Oración
Hay un insecto microscópico, el lepisma, también llamado por su aspecto pececillo de plata, que vive en los libros igual que un delfín en las profundidades del océano. Surcando las páginas como si fueran láminas de agua sucesivas. Puede alojarse indistintamente en un volumen de Kafka o Flaubert, de Melville o Poe, sin que el grado de salinidad de escrituras tan diferentes afecte a su organismo. El lepisma navega, pues, en el interior de la masa de papel recorriendo títulos, textos y texturas, aunque lo normal es que si nace en Moby Dick muera en esta novela sin cruzarse jamás, curiosamente, con la ballena blanca, su pariente lejano.El lepisma ignora también la existencia del lector que abre en dos su mundo como Moisés separó las aguas del mar Rojo. Mientras leemos un cuento de Bierce o Gautier, de Cortázar o Rulfo, tampoco nosotros nos damos cuenta de que junto al argumento imaginario que forman las palabras, en cada hoja está sucediendo un drama real protagonizado por una familia de pececillos de plata que se alimentan de las comas de nuestros textos preferidos. Nos acompañan en la travesía lectora como los delfines a los navegantes, saltando fuera de la página y zambulléndose en ella a través de un adverbio, que atraviesan sin romperlo ni mancharlo.

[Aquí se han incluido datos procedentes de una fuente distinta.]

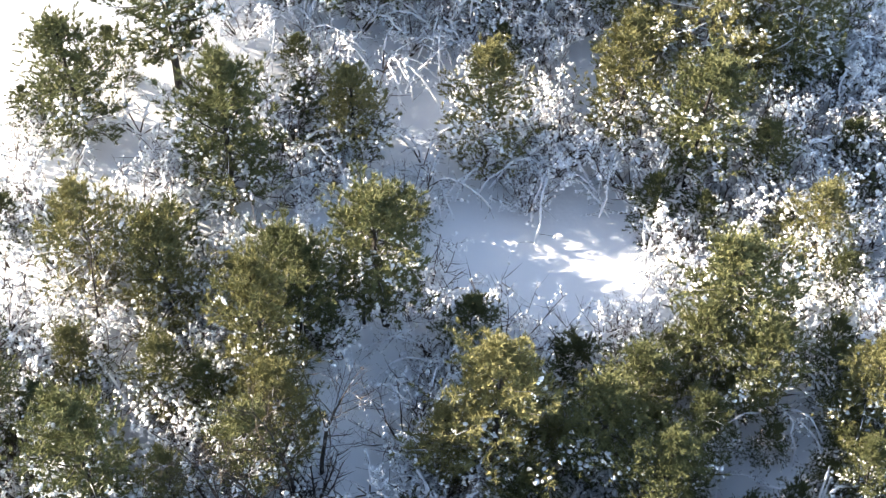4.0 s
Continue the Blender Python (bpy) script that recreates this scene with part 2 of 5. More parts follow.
MIDDLE_HILLS = [
    (0.7, 0.2, -1.4, -1.3, -0.5, -1.2, -2.8, -0.7, -1.9, -1, 0.9, -0),
    (0.3, -1.2, -1.7, -1.5, -2.5, -1.9, -5.5, 1.3, -2.1, -1.9, 1.1, 0.1),
    (4.8, 1.1, 2.6, 2.3, -1.6, 2, -1.8, 1.9, 2.2, 1.3, 0.6, -0.1),
    (7, 0.8, -0.6, 1.9, 2.3, -2.1, 0.3, -4.1, -0.9, 1.3, 0.3, -0),
    (3.4, 0.7, 2.1, 2, -0.8, -0.3, -1.7, -2.3, -1.4, -0.6, 0.2, 0.3),
    (1, 1.3, 2.4, 1.1, 2.2, -0.7, -3.5, 2.6, -0.6, -1.6, -0.5, 0.2),
]
NORTH_HILLS = [
    (1.1, 1.4, 1.9, 0.6, 1.8, 2.5, 0.3, -4, -2.2, 2, -0.5, -0.2),
    (0.8, 0.4, 1.9, 1.3, 0.4, -0.7, 1.5, 1.1, -1.6, 0.5, -1.2, -0.4),
    (0.1, 0, 0.5, 0, 1.1, 1.2, 0.2, 0, -2.8, -0.9, 0.1, -0.1),
    (0.1, 0.1, 0.4, 0.3, 0.2, -0.1, 0.6, 0.4, -2.2, -1, -0.1, -0.8),
    (0, 0.1, 0.3, 0.4, 0.4, 0.1, -0.9, -1.2, -0.6, -0.3, -0.2, -0),
]
HILLS = np.array(SOUTH_HILLS + MIDDLE_HILLS + NORTH_HILLS)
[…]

Cuánta gente vive de la literatura, pues. Es increíble. Estos lectores sin alfabetizar que se alimentan paradójicamente de nuestras publicaciones son los más ingenuos sin duda, pero conviene tenerlos en cuenta. Quizá el universo no sea más que un gigantesco libro que alguien lee con pasión mientras nosotros, sus lepismas, navegamos por él pese a ignorar su sintaxis. A ese lector gigante le dedico este artículo (u oración) con el ruego de que, cuando se canse de leer, cierre el libro sin violencia, para no hacernos daño.